* _TASK DETAILS_
Look through the data for the string "with". Copy every line where it is found.

* _DATA LINES_
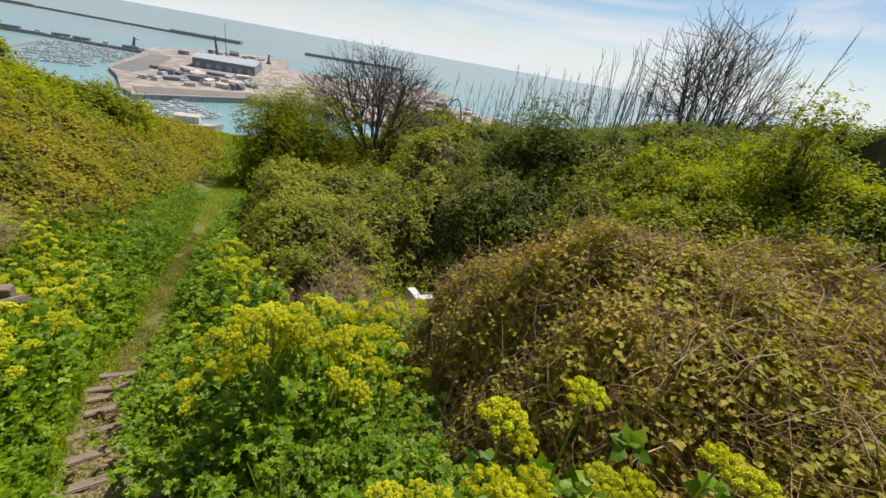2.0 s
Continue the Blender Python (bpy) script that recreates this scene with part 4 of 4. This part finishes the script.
# branchy leafless tree at the right end of the ridge
fan_tree("leafless grey tree with many thin branches on the ridge", 10.2, 12.5, float(ground(10.2, 12.5)) + 0.3, 4.4, 4.6, 6, 77, 4)

# ---- the harbour far below ----
M_QUAY = rough_mat("sandy quay ground", [(0.34, (0.15, 0.125, 0.11)), (0.5, (0.29, 0.245, 0.215)), (0.66, (0.44, 0.385, 0.335))], 0.045, 0.95, 0.1, fine=0.12)
M_SLIP = rough_mat("grey tarmac", [(0.3, (0.13, 0.125, 0.125)), (0.7, (0.21, 0.20, 0.195))], 0.03, 0.95, 0.1, fine=0.3)
M_SEAWALL = rough_mat("dark sea wall", [(0.3, (0.19, 0.20, 0.195)), (0.7, (0.29, 0.29, 0.28))], 0.05, 0.9, 0.2, fine=0.5)
M_ROOF = rough_mat("pale metal roof", [(0.3, (0.27, 0.29, 0.31)), (0.7, (0.38, 0.40, 0.42))], 0.05, 0.6, 0.05, fine=0.4)
M_CLAD = rough_mat("blue-grey cladding", [(0.3, (0.14, 0.16, 0.19)), (0.7, (0.21, 0.23, 0.26))], 0.05, 0.7, 0.05, fine=0.4)
M_WHITE = rough_mat("white gelcoat", [(0.3, (0.45, 0.46, 0.47)), (0.7, (0.62, 0.62, 0.62))], 0.5, 0.4, 0.02)
M_SHINGLE = rough_mat("brown shingle", [(0.3, (0.13, 0.105, 0.09)), (0.7, (0.24, 0.20, 0.17))], 0.1, 0.95, 0.2, fine=0.8)
M_BEIGE = rough_mat("beige render", [(0.3, (0.42, 0.36, 0.30)), (0.7, (0.60, 0.54, 0.47))], 0.3, 0.9, 0.05)
M_MAST = rough_mat("dark steel", [(0.3, (0.10, 0.11, 0.13)), (0.7, (0.17, 0.18, 0.20))], 0.5, 0.6, 0.05)


def prism(outline, z0, z1, bev=0.0):
    bm = bmesh.new()
    f = bm.faces.new([bm.verts.new((x, y, z0)) for x, y in outline])
    bmesh.ops.recalc_face_normals(bm, faces=[f])
    ext = bmesh.ops.extrude_face_region(bm, geom=[f])
    bmesh.ops.translate(bm, verts=[v for v in ext["geom"] if isinstance(v, bmesh.types.BMVert)], vec=(0, 0, z1 - z0))
    bmesh.ops.recalc_face_normals(bm, faces=bm.faces[:])
    return bm


def solid(name, bm, material, label, category, kind="", group=""):
    me = bpy.data.meshes.new(name)
    bm.to_mesh(me)
    bm.free()
    me.materials.append(material)
    return tagged(new(name, me), label, category, group, kind)


QUAY = SEA + 3.0
solid("quay", prism([(-177, 343), (-205, 395), (-232, 436), (-272, 575), (-312, 705), (-275, 790), (-230, 830), (-190, 880), (-160, 868), (-130, 700), (-60, 640),
                     (60, 760), (118, 668), (75, 530), (150, 470), (260, 420), (260, 300), (60, 330), (-60, 366), (-101, 372), (-158, 321)], SEA - 2, QUAY),
      M_QUAY, "sandy reclaimed quay ground with work areas", "quay", "structure")
solid("slipway", prism([(-229, 432), (-266, 590), (-255, 606), (-240, 586), (-208, 455), (-207, 424)], QUAY - 1, QUAY + 0.25), M_SLIP, "broad curved grey tarmac road on the quay", "road", "structure")
solid("sea_wall", prism([(-158, 318), (-101, 369), (-60, 363), (-60, 360), (-99, 364), (-156, 314)], SEA - 2, QUAY + 1.2), M_SEAWALL, "dark sloping harbour wall", "wall", "structure")


def mole(x0, y0, x1, y1, w, h, label):
    d = Vector((x1 - x0, y1 - y0)).normalized()
    s = Vector((-d.y, d.x)) * w / 2
    return solid("breakwater", prism([(x0 + s.x, y0 + s.y), (x1 + s.x, y1 + s.y), (x1 - s.x, y1 - s.y), (x0 - s.x, y0 - s.y)], SEA - 3, SEA + h), M_SEAWALL, label, "breakwater")


mole(-1400, 1290, -824, 1276, 16, 6.5, "long dark stone breakwater out at sea")
mole(-822, 1276, -484, 1184, 14, 4.5, "long dark stone breakwater out at sea")
mole(-482, 1184, -322, 1164, 18, 7.5, "long dark stone breakwater out at sea")
mole(-178, 1172, 60, 1190, 16, 6.5, "dark stone breakwater beyond the harbour mouth")
mole(-460, 640, -404, 640, 9, 4, "dark narrow pier with sheds on it")
mole(-403, 640, -268, 612, 10, 3.5, "dark narrow pier with sheds on it")
mole(-432, 574, -444, 611, 4, 2, "small pale jetty of stone")
mole(-335, 470, -376, 592, 5, 1.6, "low grey jetty of the marina")

solid("embankment", prism([(-172, 350), (-157, 324), (-101, 375), (-40, 369), (-40, 386), (-105, 396), (-160, 360)], QUAY - 1, QUAY + 0.6), M_SHINGLE, "brown shingle bank along the quay edge", "bank", "structure")
solid("yard_road", prism([(-205, 470), (-120, 455), (-90, 470), (-90, 480), (-122, 466), (-205, 482)], QUAY - 1, QUAY + 0.2), M_SLIP, "grey yard road across the quay", "road", "structure")
# warehouse
ware = tagged(new("warehouse"), "large low warehouse with pale metal roof, grey walls", "warehouse")
shell = part("wall", prism([(-199, 533), (-134, 530), (-146, 612), (-211, 604)], QUAY, QUAY + 10), M_CLAD, ware)
bm = bmesh.new()
vs = [bm.verts.new(q) for q in ((-200, 532, QUAY + 10.01), (-133, 529, QUAY + 10.01), (-145, 613, QUAY + 10.01), (-212, 605, QUAY + 10.01), (-206, 568, QUAY + 12.5), (-139, 571, QUAY + 12.5))]
for q in ((0, 1, 5, 4), (2, 3, 4, 5), (1, 2, 5), (3, 0, 4), (3, 2, 1, 0)):
    bm.faces.new([vs[i] for i in q])
part("roof", bm, M_ROOF, ware, "pale ribbed metal roof")
for k in range(6):
    f = (k + 0.5) / 6
    x, y = -199 + 65 * f, 533 - 3 * f
    part("loading_door", prism([(x - 2.4, y - 0.4), (x + 2.4, y - 0.5), (x + 2.4, y - 0.05), (x - 2.4, y - 0.05)], QUAY, QUAY + 5.4), M_ROOF, shell)

# sheds, cabins and stacks on the quay
rs = random.Random(31)


def shed(w, d, h, roof_h, wall, roof):
    root = new("harbour_shed")
    part("wall", prism([(-w / 2, -d / 2), (w / 2, -d / 2), (w / 2, d / 2), (-w / 2, d / 2)], 0, h), wall, root)
    bm = bmesh.new()
    e = 0.3
    vs = [bm.verts.new(q) for q in ((-w / 2 - e, -d / 2 - e, h + 0.01), (w / 2 + e, -d / 2 - e, h + 0.01), (w / 2 + e, d / 2 + e, h + 0.01), (-w / 2 - e, d / 2 + e, h + 0.01), (-w / 2 - e, 0, h + roof_h), (w / 2 + e, 0, h + roof_h))]
    for q in ((0, 1, 5, 4), (2, 3, 4, 5), (1, 2, 5), (3, 0, 4), (3, 2, 1, 0)):
        bm.faces.new([vs[i] for i in q])
    part("roof", bm, roof, root)
    return tagged(root, "small harbour building with a shallow roof", "building", group="buildings and cabins on the quay")


SHEDS = [shed(12, 7, 3.6, 1.2, M_BEIGE, M_BEIGE), shed(8, 5, 2.8, 0.6, M_BEIGE, M_ROOF), shed(18, 4, 2.6, 0.5, M_CLAD, M_SLIP), shed(6, 2.6, 2.6, 0.2, M_WHITE, M_WHITE), shed(12, 6, 4, 1.2, M_CLAD, M_SLIP)]
seen = set()


def put_copy(kinds, j, m):
    if id(kinds[j]) in seen:
        return copy_thing(kinds[j], m)
    seen.add(id(kinds[j]))
    kinds[j].matrix_basis = m
    return kinds[j]


for k in range(84):
    f, g = rs.random(), rs.random()
    if k < 44:
        x, y = -186 + 90 * f - 25 * g, 385 + 105 * g
    elif k < 66:
        x, y = -262 + 100 * f, 640 + 150 * g
    else:
        x, y = -40 + 150 * f, 400 + 190 * g
    put_copy(SHEDS, rs.randrange(5), pose(x, y, QUAY, 0, 0, rs.choice([0, 90, 20, -25]) + rs.uniform(-8, 8)))
for x in (-452, -440, -412, -385, -360, -330, -300, -286):
    put_copy(SHEDS, rs.randrange(1, 4), pose(x, float(np.interp(x, [-460, -404, -268], [640, 640, 612])), SEA + 3.6, 0, 0, rs.uniform(-8, 8)))
put_copy(SHEDS, 0, pose(-103, 263, SEA + 2.6, 0, 0, 10))
solid("near_quay", prism([(-120, 252), (-90, 258), (-86, 268), (-118, 264)], SEA - 2, SEA + 2.6), M_QUAY, "small quay below the hill", "quay", "structure")

# masts and cranes
for x, y, h, lean in ((-217, 670, 29, -5), (-161, 716, 13, 2), (-305, 634, 13, 12), (-212, 690, 46, 0)):
    bm = bmesh.new()
    bmesh.ops.create_cone(bm, segments=8, radius1=2.0 if h < 40 else 0.5, radius2=1.1 if h < 40 else 0.3, depth=h, cap_ends=True)
    bmesh.ops.translate(bm, verts=bm.verts, vec=(0, 0, h / 2))
    c = tagged(new("crane"), "dark slender harbour crane mast", "crane")
    tower = part("mast", bm, M_MAST, c)
    part("base", prism([(-3, -3), (3, -3), (3, 3), (-3, 3)], 0, 2.5), M_MAST, c)
    if h < 40:
        part("jib", prism([(-0.5, -1), (h * 0.4, -0.6), (h * 0.4, 0.6), (-0.5, 1)], h * 0.86, h * 0.90), M_MAST, tower)
    c.matrix_world = pose(x, y, QUAY - 0.01, 0, lean, 25)


# boats
def boat(L, mast):
    root = new("moored_boat")
    w = L * 0.32
    bm = bmesh.new()
    rows = []
    for f, bw in ((0, 0.75), (0.25, 1), (0.55, 0.95), (0.8, 0.6), (1.0, 0.06)):
        x = (f - 0.5) * L
        rows.append([bm.verts.new((x, s * w / 2 * bw * k, z)) for s, k, z in ((-1, 1, L * 0.12), (-1, 0.6, -0.2), (1, 0.6, -0.2), (1, 1, L * 0.12))])
    for p, q in zip(rows, rows[1:]):
        for i in range(4):
            bm.faces.new((p[i], p[(i + 1) % 4], q[(i + 1) % 4], q[i]))
    bm.faces.new(rows[0])
    bm.faces.new(rows[-1][::-1])
    bmesh.ops.recalc_face_normals(bm, faces=bm.faces[:])
    hull = part("hull", bm, M_WHITE, root)
    part("cabin", prism([(-0.25 * L, -w * 0.3), (0.15 * L, -w * 0.28), (0.24 * L, 0), (0.15 * L, w * 0.28), (-0.25 * L, w * 0.3)], L * 0.12, L * 0.21), M_ROOF, root)
    if mast:
        bm = bmesh.new()
        bmesh.ops.create_cone(bm, segments=5, radius1=0.12, radius2=0.07, depth=L * 1.2, cap_ends=True)
        bmesh.ops.translate(bm, verts=bm.verts, vec=(0, 0, L * 0.72))
        part("mast", bm, M_WHITE, hull)
    return tagged(root, "white boat moored in the marina", "boat", group="boats moored in the harbour")


BOATS = [boat(9, True), boat(11, True), boat(8, False), boat(13, False)]
for row in range(9):
    f = row / 8
    for k in range(13):
        g = (k + rs.uniform(-0.25, 0.25)) / 12
        if rs.random() < 0.12:
            continue
        a, b = (-300 + 50 * g, 425 + 15 * g), (-372 + 95 * g, 598 - 12 * g)
        x, y = a[0] + (b[0] - a[0]) * f, a[1] + (b[1] - a[1]) * f
        put_copy(BOATS, rs.randrange(4), pose(x, y, SEA + 0.1, 0, 0, 70 + rs.uniform(-12, 12) + 180 * (k % 2)))
for a, b, num in (((-154, 314), (-126, 278), 9), ((-140, 324), (-104, 285), 11), ((-124, 312), (-99, 290), 8)):
    d = Vector((b[0] - a[0], b[1] - a[1])).normalized()
    s = Vector((-d.y, d.x))
    bm = prism([(a[0] + s.x, a[1] + s.y), (b[0] + s.x, b[1] + s.y), (b[0] - s.x, b[1] - s.y), (a[0] - s.x, a[1] - s.y)], SEA - 0.5, SEA + 0.5)
    solid("pontoon", bm, M_ROOF, "floating pontoon walkway with boats on both sides", "pontoon")
    for k in range(num):
        f = (k + 0.5) / num
        for sg in (-1, 1):
            if rs.random() < 0.15:
                continue
            x, y = a[0] + (b[0] - a[0]) * f + s.x * sg * 6.4, a[1] + (b[1] - a[1]) * f + s.y * sg * 6.4
            put_copy(BOATS, rs.randrange(4), pose(x, y, SEA + 0.1, 0, 0, math.degrees(math.atan2(s.y, s.x)) + rs.uniform(-6, 6)) @ Matrix.Scale(0.85, 4))
ferry = tagged(new("ferry"), "white ferry far out on the sea", "ship")
part("hull", prism([(-45, -10), (35, -10), (55, 0), (35, 10), (-45, 10)], 0, 12), M_WHITE, ferry)
part("superstructure", prism([(-40, -8), (25, -8), (25, 8), (-40, 8)], 12.01, 24), M_WHITE, ferry)
part("funnel", prism([(-25, -3), (-15, -3), (-15, 3), (-25, 3)], 24.01, 31), M_CLAD, ferry)
ferry.matrix_world = pose(-1315, 2023, SEA - 0.5, 0, 0, 20) @ Matrix.Scale(0.5, 4)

* _ANSWER TO THIS PROBLEM_
Continue the Blender Python (bpy) script that recreates this scene with part 4 of 4. This part finishes the script.
fan_tree("leafless grey tree with many thin branches on the ridge", 10.2, 12.5, float(ground(10.2, 12.5)) + 0.3, 4.4, 4.6, 6, 77, 4)
      M_QUAY, "sandy reclaimed quay ground with work areas", "quay", "structure")
mole(-460, 640, -404, 640, 9, 4, "dark narrow pier with sheds on it")
mole(-403, 640, -268, 612, 10, 3.5, "dark narrow pier with sheds on it")
ware = tagged(new("warehouse"), "large low warehouse with pale metal roof, grey walls", "warehouse")
    return tagged(root, "small harbour building with a shallow roof", "building", group="buildings and cabins on the quay")
    solid("pontoon", bm, M_ROOF, "floating pontoon walkway with boats on both sides", "pontoon")